Dalam penerapannya, setiap warga gereja berapapun usianya
berhak mendapatkan pendidikan agama Kristen. Pertumbuhan dan perkembangan
manusia baik fisik, psikis, sosial, emosional dan kerohanian, turut memengaruhi
daya tangkap, cara berpikir, tingkah laku dan kebutuhan-kebutuhan manusia itu
sendiri, termasuk di dalamnya kebutuhan akan pendidikan. Bagi anak-anak dan
orang muda, pendidikan yang mereka terima yaitu untuk menyiapkan mereka menuju
kehidupan dewasa, sedangkan pendidikan yang diterima orang dewasa yaitu untuk
menolong mereka mengembangkan potensi dalam memecahkan masalah-masalah pribadi
dan sosial.[10]
Perbedaan kemampuan dan kebutuhan dari tingkat usia
inilah yang menuntut adanya perhatian khusus oleh gereja. Sehingga dalam
pelaksanaannya, kita mengenal berbagai kategori dalam PAK yakni PAK untuk
anak-anak (usia 0-11 tahun), PAK untuk Remaja (usia 12-17 tahun), dan PAK untuk
orang dewasa (usia 18 tahun ke atas).

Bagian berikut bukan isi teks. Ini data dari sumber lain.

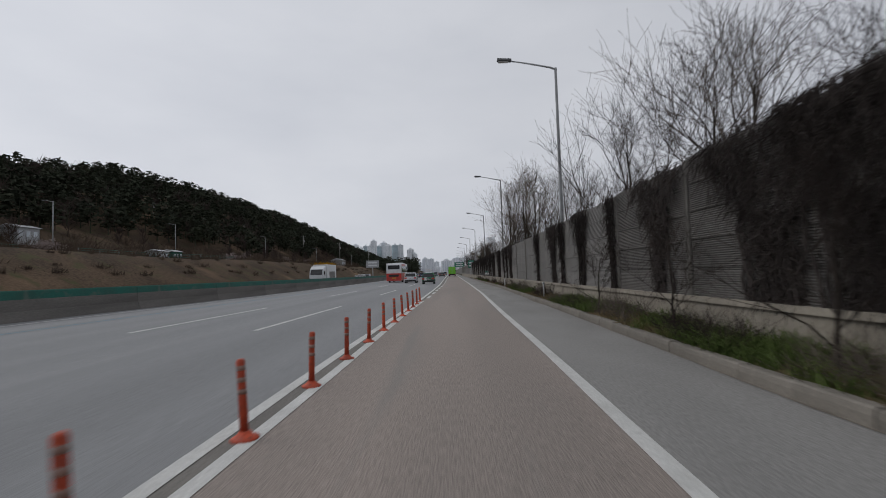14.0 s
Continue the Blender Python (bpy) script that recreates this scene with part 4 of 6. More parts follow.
# kilometre posts
def km_sign(at, text, sub):
    s = thing("kilometre_sign", at, "small green and white kilometre plate on a post", "sign", "kilometre plates")
    part("post", tubed([(0, 0.02, -0.15), (0, 0.02, 1.3)], 0.022, 8), "steel", s)
    part("plate", boxed(-0.21, -0.01, 0.85, 0.21, 0.0, 1.27, 0.004), "sign_white", s)
    part("green_panel", boxed(-0.19, -0.014, 1.06, 0.19, -0.01, 1.25, 0.001), "sign_green", s, "green panel")
    if text:
        write(text, 0.3, 0.13, (0, -0.017, 1.155), "sign_white", s)
        write(sub, 0.14, 0.14, (0.05, -0.013, 0.955), "sign_dark", s)
    else:
        part("printed_bar", boxed(-0.13, -0.018, 1.12, 0.13, -0.014, 1.19), "sign_white", s)
        part("printed_bar", boxed(-0.05, -0.014, 0.9, 0.06, -0.01, 1.02), "sign_dark", s)
    return s


km_sign(pose(4.3, 140.5, 0.04, 0, 0, 2) @ Matrix.Scale(1.08, 4), "281", ".1")
km_sign(pose(4.2, 240.8, 0.2, 0, 0, 0), "281", ".2")
km_sign(pose(-1.7, 41.7, 0.25, 0, 0, 10), "", "")
s = thing("marker_plate", pose(-1.75, 48.6, 0.22, 0, 0, 6), "small yellow marker plate on a thin post", "sign")
part("post", tubed([(0, 0.02, -0.1), (0, 0.02, 0.75)], 0.018, 8), "steel", s)
part("plate", boxed(-0.13, -0.01, 0.62, 0.13, 0.0, 0.84, 0.004), "sign_yellow", s)
part("printed_bar", boxed(-0.08, -0.014, 0.7, 0.08, -0.01, 0.74), "sign_dark", s)


def marker_post():
    s = thing("marker_post", None, "short white round-headed roadside marker post", "marker post", "white marker posts")
    part("post", turned([(0.035, -0.1), (0.035, 0.55), (0.03, 0.58)], 10), "sign_white", s)
    part("head", disc(0.06, -0.03, 0.03, 16, 0, (0, 0.62)), "sign_white", s)
    part("reflector", disc(0.04, -0.035, -0.03, 12, 0, (0, 0.62)), "steel_dark", s)
    return s


mk = marker_post()
for i, (x, y) in enumerate(((4.1, 170.5), (4.2, 206.0), (4.3, 252), (4.2, 222), (-3.6, 62), (-3.3, 69.5))):
    m = pose(x, y, slope_height(x, y) if x > 0 else 0.12)
    mk = (copy_thing(mk, m) if i else mk)
    if not i:
        mk.matrix_world = m

# blue direction sign at the rest-area exit
s = thing("direction_sign", pose(19.68, 22.0, 1.63, 0, 0, -4) @ Matrix.Scale(0.7, 4), "blue direction sign with white lettering on posts", "sign")
part("board", boxed(0, -0.03, 0.9, 3.0, 0.0, 2.2, 0.005), "sign_blue", s)
part("border", box(box(boxed(0.04, -0.034, 0.94, 0.08, -0.03, 2.16), 0.08, -0.034, 0.94, 2.96, -0.03, 0.98), 0.08, -0.034, 2.12, 2.96, -0.03, 2.16), "sign_white", s)
write("고", 0.5, 0.42, (0.78, -0.036, 1.84), "sign_white", s)
write("15", 0.52, 0.5, (0.75, -0.036, 1.3), "sign_white", s)
for x in (0.6, 2.4):
    part("post", tubed([(x, 0.06, -2.1), (x, 0.06, 2.1)], 0.06, 10), "steel", s)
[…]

Bahkan dalam PAK untuk orang dewasa masih
juga dibagi dalam 3 kelompok yakni kelompok dewasa muda (usia 18-34 tahun),
dewasa menengah (usia 35-60 tahun) dan dewasa lanjut usia (usia 60 tahun ke
atas). Di samping PAK untuk orang dewasa, ada juga PAK dalam keluarga. Setiap
kategori usia membutuhkan pendekatan pendidikan berdasarkan ciri khas dari
perkembangannya.
[1] Iris Cully, Dinamika Pendidikan Kristen, terjemahan P.
Siahaan dan Stephen Suleeman, (Jakarta: BPK Gunung Mulia, 2012), h. 30-31.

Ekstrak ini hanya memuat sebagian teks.